Speaking of lunatics, when she does finally locate a phone, guess who walks in? Dr. Thredson, of course. This is a tad convenient, as many things in this episode are, but it's such a surprise we don't have time to question it. He's been busily cleaning up his house and burning his human skin collection, knowing Lana could send the cops to his home, not that anyone would believe her anyway. "Do you believe in fate, Lana?" he asks in that silky purr that is so definitely creepy and makes Zachary Quinto one of the best bad guys I've seen lately. "We've been drawn together like magnets. Bloody Face had to burn so he could be born again. Your skin will be the start of a whole new Bloody Face!" Well, that's a nice honor, isn't it?

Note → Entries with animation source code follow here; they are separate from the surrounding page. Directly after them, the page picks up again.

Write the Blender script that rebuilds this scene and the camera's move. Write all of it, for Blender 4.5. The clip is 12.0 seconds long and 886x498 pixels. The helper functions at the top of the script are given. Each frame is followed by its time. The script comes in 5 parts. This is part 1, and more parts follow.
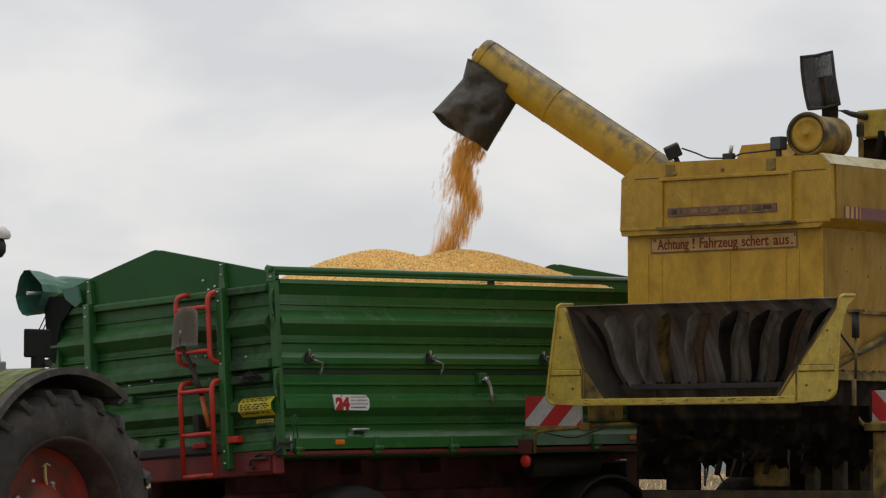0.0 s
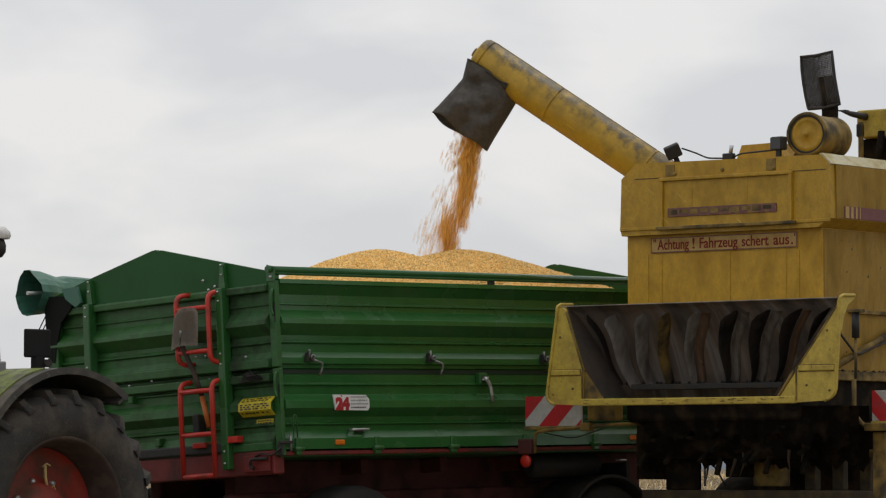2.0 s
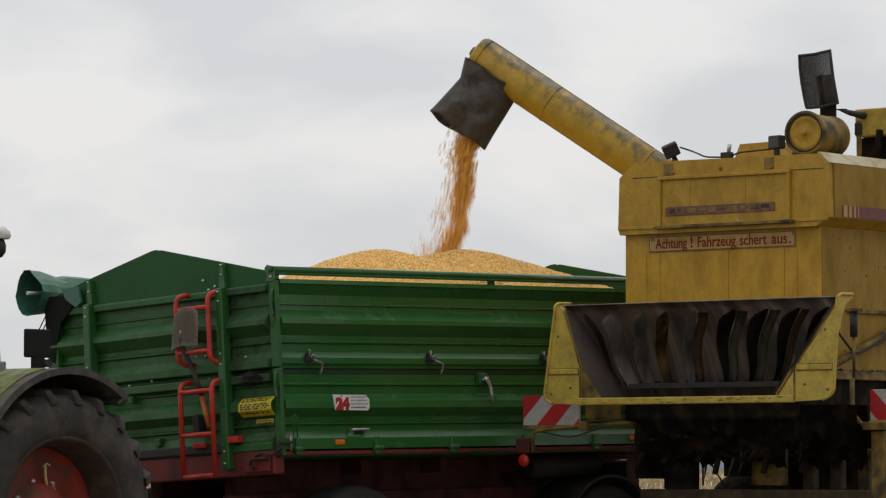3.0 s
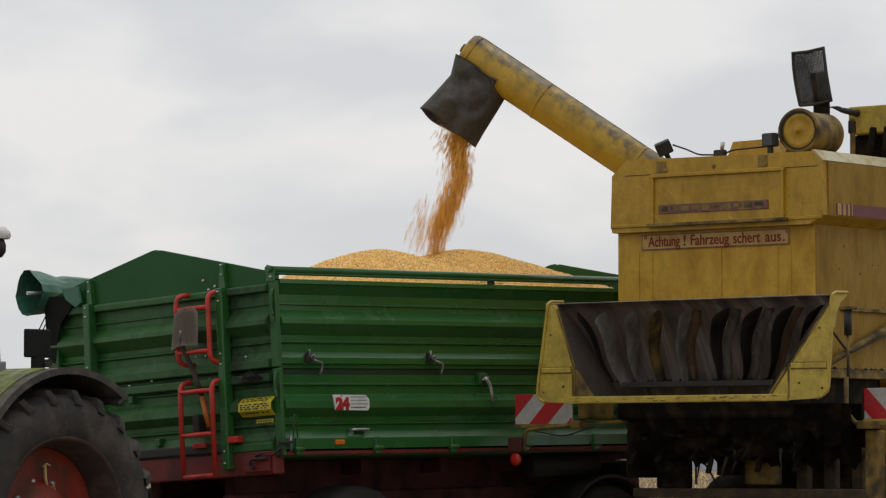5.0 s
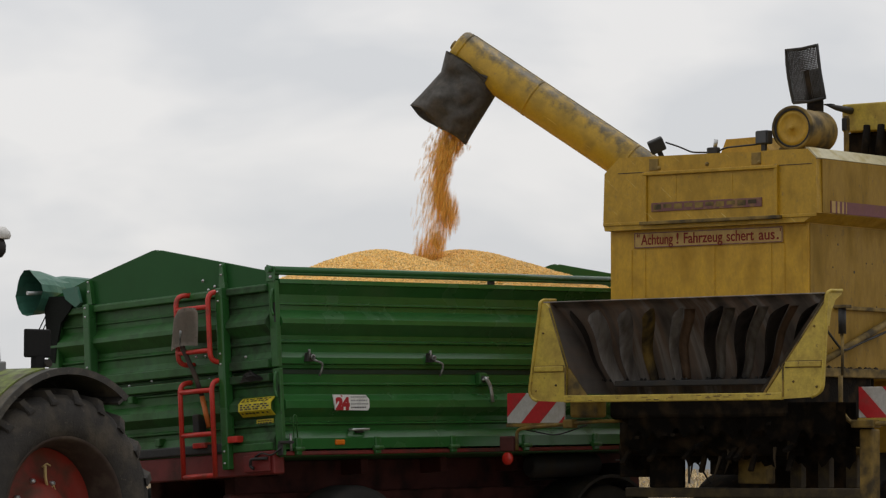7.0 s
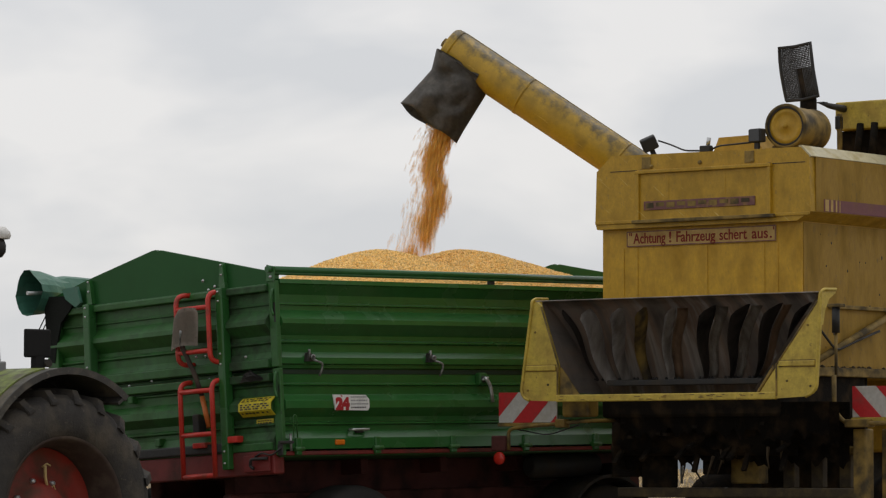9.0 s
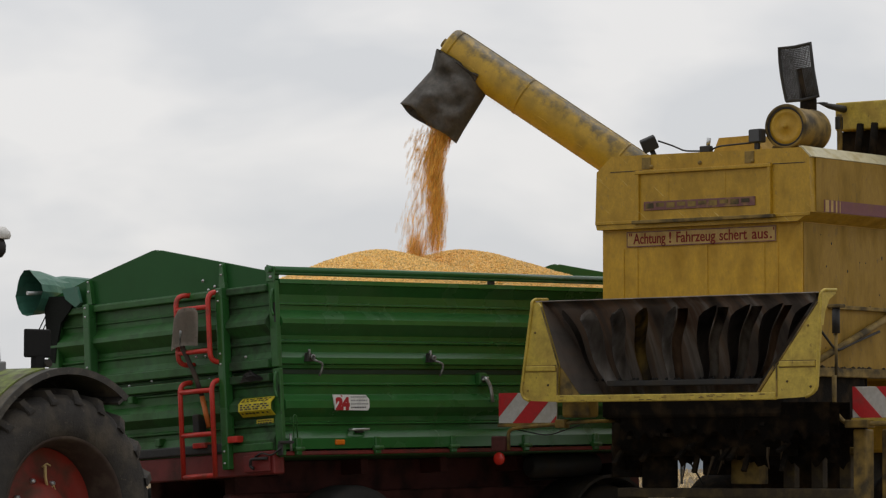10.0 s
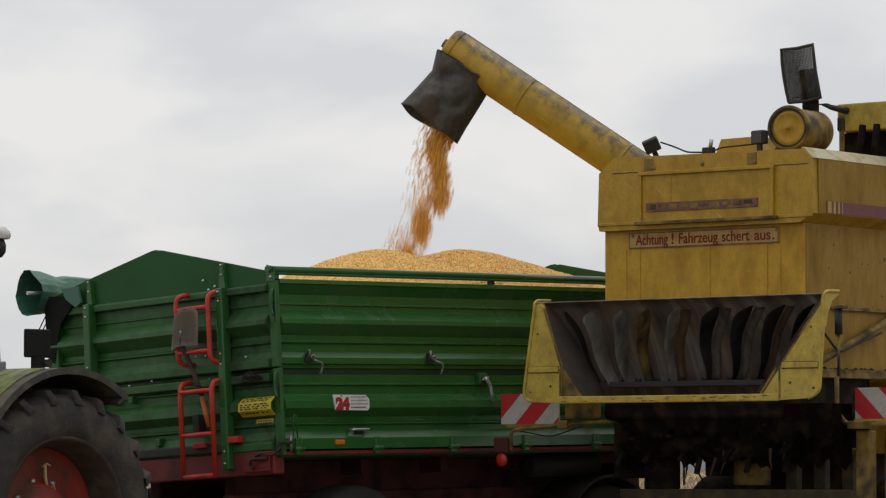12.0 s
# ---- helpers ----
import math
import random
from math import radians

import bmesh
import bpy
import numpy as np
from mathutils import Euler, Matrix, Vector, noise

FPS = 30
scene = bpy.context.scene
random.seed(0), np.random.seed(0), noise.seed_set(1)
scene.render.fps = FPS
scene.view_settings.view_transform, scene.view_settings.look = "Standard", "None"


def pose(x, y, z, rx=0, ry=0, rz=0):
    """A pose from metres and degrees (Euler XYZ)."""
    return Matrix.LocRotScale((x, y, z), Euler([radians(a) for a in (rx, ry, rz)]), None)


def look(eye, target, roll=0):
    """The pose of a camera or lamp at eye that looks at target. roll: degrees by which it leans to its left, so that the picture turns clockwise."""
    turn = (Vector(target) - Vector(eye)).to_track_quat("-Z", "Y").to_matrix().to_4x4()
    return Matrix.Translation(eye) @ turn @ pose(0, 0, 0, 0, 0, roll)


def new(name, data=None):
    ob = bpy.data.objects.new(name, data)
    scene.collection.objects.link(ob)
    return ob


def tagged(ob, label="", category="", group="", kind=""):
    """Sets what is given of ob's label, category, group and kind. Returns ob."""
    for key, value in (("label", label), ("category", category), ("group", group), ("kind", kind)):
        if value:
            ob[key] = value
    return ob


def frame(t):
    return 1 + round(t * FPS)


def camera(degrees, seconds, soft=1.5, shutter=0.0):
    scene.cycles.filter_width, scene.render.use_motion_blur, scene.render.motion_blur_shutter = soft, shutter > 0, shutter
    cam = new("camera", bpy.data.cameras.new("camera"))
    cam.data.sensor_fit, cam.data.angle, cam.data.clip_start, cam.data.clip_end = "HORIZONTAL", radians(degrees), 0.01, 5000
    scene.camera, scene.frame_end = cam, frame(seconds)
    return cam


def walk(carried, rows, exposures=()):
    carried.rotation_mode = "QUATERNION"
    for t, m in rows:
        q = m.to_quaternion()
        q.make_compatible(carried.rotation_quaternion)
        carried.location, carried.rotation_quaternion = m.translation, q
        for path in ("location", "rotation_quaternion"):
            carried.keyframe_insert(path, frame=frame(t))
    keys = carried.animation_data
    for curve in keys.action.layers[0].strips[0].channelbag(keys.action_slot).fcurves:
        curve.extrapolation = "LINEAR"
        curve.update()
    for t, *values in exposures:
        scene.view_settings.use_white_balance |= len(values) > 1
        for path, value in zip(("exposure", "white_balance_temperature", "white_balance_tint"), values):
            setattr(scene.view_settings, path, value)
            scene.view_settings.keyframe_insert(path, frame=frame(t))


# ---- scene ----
# ---------- camera: still, on a low tripod ----------
cam = camera(13.55, 12.0, soft=1.25, shutter=0.5)
EYE = Vector((-19.344, -20.173, 1.22))
AHEAD = Vector((math.cos(radians(43.558)) * math.cos(radians(3.304)), math.sin(radians(43.558)) * math.cos(radians(3.304)), math.sin(radians(3.304))))
STILL = look(EYE, EYE + AHEAD * 28)
walk(cam, [(0, STILL), (12, STILL)])

# ---------- world: overcast sky, one very soft sun ----------
world = bpy.data.worlds.new("overcast_sky")
scene.world = world
world.use_nodes = True
wn, wl = world.node_tree.nodes, world.node_tree.links
wn.clear()


def wnode(kind, **values):
    n = wn.new(kind)
    for k, v in values.items():
        n.inputs[k].default_value = v
    return n


sky = wnode("ShaderNodeTexSky")
sky.sky_type, sky.sun_disc = "NISHITA", False
sky.sun_elevation, sky.sun_rotation = radians(70), radians(80)
coord = wnode("ShaderNodeTexCoord")
flat = wnode("ShaderNodeMapping", Scale=(1.0, 1.0, 2.3), Location=(5.1413, 1.8016, 4.4908))
clouds = wnode("ShaderNodeTexNoise", Scale=11.58, Detail=4.0, Roughness=0.5, Distortion=0.25)
ramp = wnode("ShaderNodeValToRGB")
ramp.color_ramp.elements[0].position, ramp.color_ramp.elements[0].color = 0.39, (0.690, 0.696, 0.714, 1)
ramp.color_ramp.elements[1].position, ramp.color_ramp.elements[1].color = 0.62, (0.855, 0.838, 0.828, 1)
dim = wnode("ShaderNodeVectorMath")
dim.operation = "SCALE"
dim.inputs["Scale"].default_value = 0.10
blend = wnode("ShaderNodeMix", Factor=0.93)
blend.data_type = "RGBA"
back = wnode("ShaderNodeBackground", Strength=1.0)
wout = wnode("ShaderNodeOutputWorld")
wl.new(coord.outputs["Generated"], flat.inputs["Vector"])
wl.new(flat.outputs["Vector"], clouds.inputs["Vector"])
wl.new(clouds.outputs["Fac"], ramp.inputs["Fac"])
wl.new(sky.outputs["Color"], dim.inputs[0])
wl.new(dim.outputs["Vector"], blend.inputs["A"])
wl.new(ramp.outputs["Color"], blend.inputs["B"])
# the cloud is thinnest, and brightest, overhead and towards the hidden sun
normal = wnode("ShaderNodeVectorMath")
normal.operation = "DOT_PRODUCT"
normal.inputs[1].default_value = (0.15, 0.42, 0.90)
fall = wnode("ShaderNodeMapRange")
for key, value in (("From Min", -0.45), ("From Max", 1.0), ("To Min", 0.66), ("To Max", 1.15)):
    fall.inputs[key].default_value = value
shade = wnode("ShaderNodeVectorMath")
shade.operation = "SCALE"
wl.new(coord.outputs["Generated"], normal.inputs[0])
wl.new(normal.outputs["Value"], fall.inputs["Value"])
wl.new(blend.outputs["Result"], shade.inputs[0])
wl.new(fall.outputs["Result"], shade.inputs["Scale"])
wl.new(shade.outputs["Vector"], back.inputs["Color"])
wl.new(back.outputs["Background"], wout.inputs["Surface"])

sun = new("sun", bpy.data.lights.new("sun", "SUN"))
sun.data.energy, sun.data.angle, sun.data.color = 0.5, radians(30), (1.0, 0.96, 0.9)
sun.matrix_basis = look((6, 1, 14), (2, 0, 2))


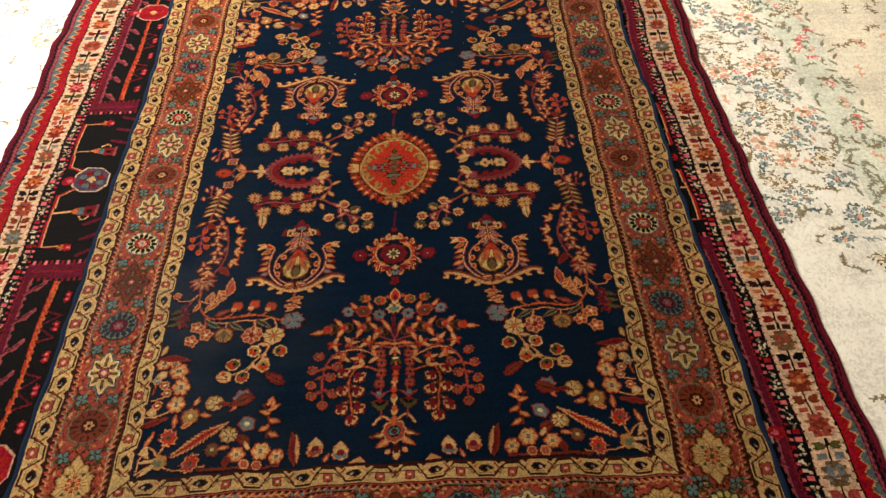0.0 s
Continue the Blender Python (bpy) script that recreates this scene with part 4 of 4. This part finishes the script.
def flowered(m, u0, u1, v0, v1, pitch=88.0, far=106.0):
    """The cream stripe: ragged blooms, small squares and leaf pairs on a black stem, in changing colours; looser towards its far end."""
    m.rect(u0, u1, v0, v1, "blush")
    mid, w = (u0 + u1) / 2, (u1 - u0) / 2
    v, k = v0, 0
    while v < v1:
        p = pitch if v < 400 else far
        m.line([(mid + chance.uniform(-2, 2), v + p * .24), (mid + chance.uniform(-2, 2), v + p * .76)], 4, "black")
        a, b = (("rust", "orange"), ("umber", "brick"), ("crimson", "orange"), ("orange", "gold"), ("crimson", "pink"), ("umber", "slate"), ("brick", "rust"))[k % 7]
        # bloom: four layers of ragged leaves about a heart
        for s in (-1, 1):
            for q, ln, wd, t in ((14, .62, 12, 50), (7, .84, 13, 74), (-2, .88, 13, 92), (-10, .66, 12, 112)):
                m.leaf(mid - s * 2, v + q, w * ln, wd, 90 - s * t, a, saw=0.2)
            m.leaf(mid, v + 3, w * .58, 9, 90 - s * 80, b), m.blob(mid + s * 8, v + 15, 5, 4, b), m.blob(mid + s * 12, v - 9, 4, 3.4, b)
        m.blob(mid, v + 4, 8, 9, b), m.blob(mid, v + 18, 6, 5, a), m.blob(mid, v - 14, 7, 5, a), m.blob(mid, v + 3, 3.6, 4, "peach" if k % 2 else a)
        c = ("rust", "black", "crimson", "brown", "brick", "olive")[k % 6]
        d = ("slate", "brick", "crimson", "brown", "orange")[k % 5]
        for s in (-1, 1):
            m.rect(mid + s * w * .50 - 7.5, mid + s * w * .50 + 7.5, v + p * .33, v + p * .45, d)
            m.leaf(mid + s * 3, v + p * .56, w * .82, 13, 90 - s * 60, c), m.leaf(mid + s * 4, v + p * .56, w * .66, 8, 90 - s * 88, c)
        v, k = v + p, k + 1
    for u in (u0 - 2, u1):
        m.line([(u, v0), (u, v1)], 3.2, "black", 1.2, 17.0)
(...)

It looks as if "American Horror Story" is celebrating Christmas with a non-stop parade of mutilation and a possible offing of some key characters. But wait! It isn't over until the credits roll, and just as Dr. Thredson seems to be getting the best of Lana, Kit walks in and clocks him. Lana may be the unluckiest girl in the world, but she's gotten out of more scrapes than the Road Runner. In another upbeat (sort of -- you take what you can get on this show) twist, Sister Jude manages to turn the tables on Lee, stabbing him in the back. I wonder if this is all we'll see of Ian McShane, which seems a shame. We got more backstory on his character in one episode than we've gotten on almost anyone else in eight, and for him to be so easily dispatched is just plain disappointing. 

But just as the so-called "good guys" survive to moan another day, that doesn't mean curtains for our villains, either. Even as Lana prepares to kill Thredson, Kit stops her. He needs him alive, as he's "the only thing standing between me and the electric chair." That may be true, but I'm not so sure Thredson won't find a way to worm out of his restraints. "One day I'll bury you," Lana growls at her persecutor, and though I'd like to see Lana stand victorious, I don't want Thredson to be dispatched until the bitter end. His portrayal by Quinto has been too delicious to cut short. The same for Sister Jude (who, like Lana, just won't go away or die). Though her character has become erratic in ways that suggest flip-flopping writing as opposed to Sister Jude coming unraveled, it was good to see her live to fight another day, renewed in her faith knowing she didn't kill the little girl she ran over all those years ago. 

Another character also makes an escape, of sorts. As Dr. Arden wheels Grace's body down the death chute, we see a flas of light, little alien hands, and poof! Grace's body disappears. What the aliens hope to do with a dead Grace I have no idea, but I hope the experience gave Dr. Arden a good scare. I'm still not sold on this whole alien plot line, but, like some of the show's more determined characters, it doesn't seem to be going away anytime soon, either.

What did you think of Ian McShane's Santa? Were you surprised by Dr. Arden's treachery, or did you see it coming? How did you like that Christmas tree?